*YOUR OBJECTIVE*.
Give the count of lines that include the string "part". Add nothing to it.

*SOURCE EXCERPT*.
++++++++++++++++++++
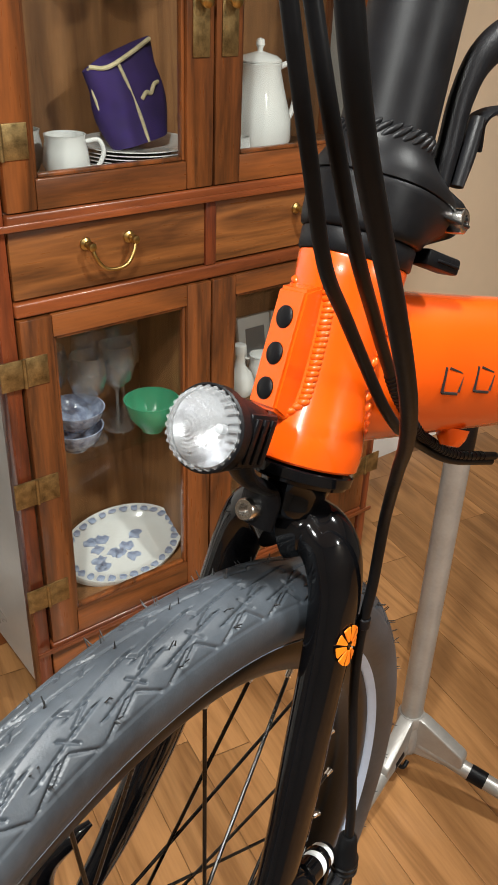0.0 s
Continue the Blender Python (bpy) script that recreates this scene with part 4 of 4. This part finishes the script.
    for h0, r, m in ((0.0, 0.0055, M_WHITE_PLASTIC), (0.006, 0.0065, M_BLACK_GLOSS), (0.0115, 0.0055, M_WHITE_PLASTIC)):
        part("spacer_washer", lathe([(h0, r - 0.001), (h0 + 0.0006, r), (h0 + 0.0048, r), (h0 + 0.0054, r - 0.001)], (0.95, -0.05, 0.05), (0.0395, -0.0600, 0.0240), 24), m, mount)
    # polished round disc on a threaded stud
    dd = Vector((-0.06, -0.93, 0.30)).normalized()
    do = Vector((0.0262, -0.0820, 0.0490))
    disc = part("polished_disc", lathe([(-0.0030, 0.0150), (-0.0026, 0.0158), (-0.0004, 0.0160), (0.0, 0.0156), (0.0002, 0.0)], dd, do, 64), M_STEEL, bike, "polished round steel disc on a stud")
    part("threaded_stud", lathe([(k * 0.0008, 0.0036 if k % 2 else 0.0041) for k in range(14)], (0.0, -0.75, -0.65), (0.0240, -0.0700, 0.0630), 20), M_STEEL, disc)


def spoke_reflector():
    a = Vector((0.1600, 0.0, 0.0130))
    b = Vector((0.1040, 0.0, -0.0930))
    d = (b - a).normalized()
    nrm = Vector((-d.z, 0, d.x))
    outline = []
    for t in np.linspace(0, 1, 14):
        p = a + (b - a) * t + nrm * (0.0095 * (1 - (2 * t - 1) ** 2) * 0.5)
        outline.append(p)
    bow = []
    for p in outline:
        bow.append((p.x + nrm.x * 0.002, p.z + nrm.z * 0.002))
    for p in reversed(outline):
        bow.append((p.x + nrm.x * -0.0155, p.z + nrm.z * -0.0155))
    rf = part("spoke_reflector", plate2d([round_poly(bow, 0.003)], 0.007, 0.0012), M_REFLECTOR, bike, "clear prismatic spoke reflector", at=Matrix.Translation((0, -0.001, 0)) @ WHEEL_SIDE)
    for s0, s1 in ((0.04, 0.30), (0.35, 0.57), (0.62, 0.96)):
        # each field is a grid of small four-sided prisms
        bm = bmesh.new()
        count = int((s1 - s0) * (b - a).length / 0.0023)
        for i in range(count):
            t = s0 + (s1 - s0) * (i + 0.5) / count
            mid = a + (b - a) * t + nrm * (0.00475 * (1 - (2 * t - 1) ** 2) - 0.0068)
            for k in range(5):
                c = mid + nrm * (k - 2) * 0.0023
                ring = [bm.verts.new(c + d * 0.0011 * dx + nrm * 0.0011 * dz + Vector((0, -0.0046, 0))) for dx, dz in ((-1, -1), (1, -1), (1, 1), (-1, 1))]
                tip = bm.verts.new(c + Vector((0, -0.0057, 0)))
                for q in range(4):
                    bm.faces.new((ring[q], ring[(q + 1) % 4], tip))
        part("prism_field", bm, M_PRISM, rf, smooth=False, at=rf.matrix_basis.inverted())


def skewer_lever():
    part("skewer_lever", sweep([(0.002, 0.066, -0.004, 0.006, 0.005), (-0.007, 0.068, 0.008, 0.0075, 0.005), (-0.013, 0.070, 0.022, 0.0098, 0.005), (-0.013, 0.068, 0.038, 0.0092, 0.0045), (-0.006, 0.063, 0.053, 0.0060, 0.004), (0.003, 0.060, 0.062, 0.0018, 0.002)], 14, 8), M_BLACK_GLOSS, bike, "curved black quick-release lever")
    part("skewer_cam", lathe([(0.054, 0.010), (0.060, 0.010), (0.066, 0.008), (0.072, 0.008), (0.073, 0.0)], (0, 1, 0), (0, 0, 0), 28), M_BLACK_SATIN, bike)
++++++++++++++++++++
*EXERCISE ANSWER*.
8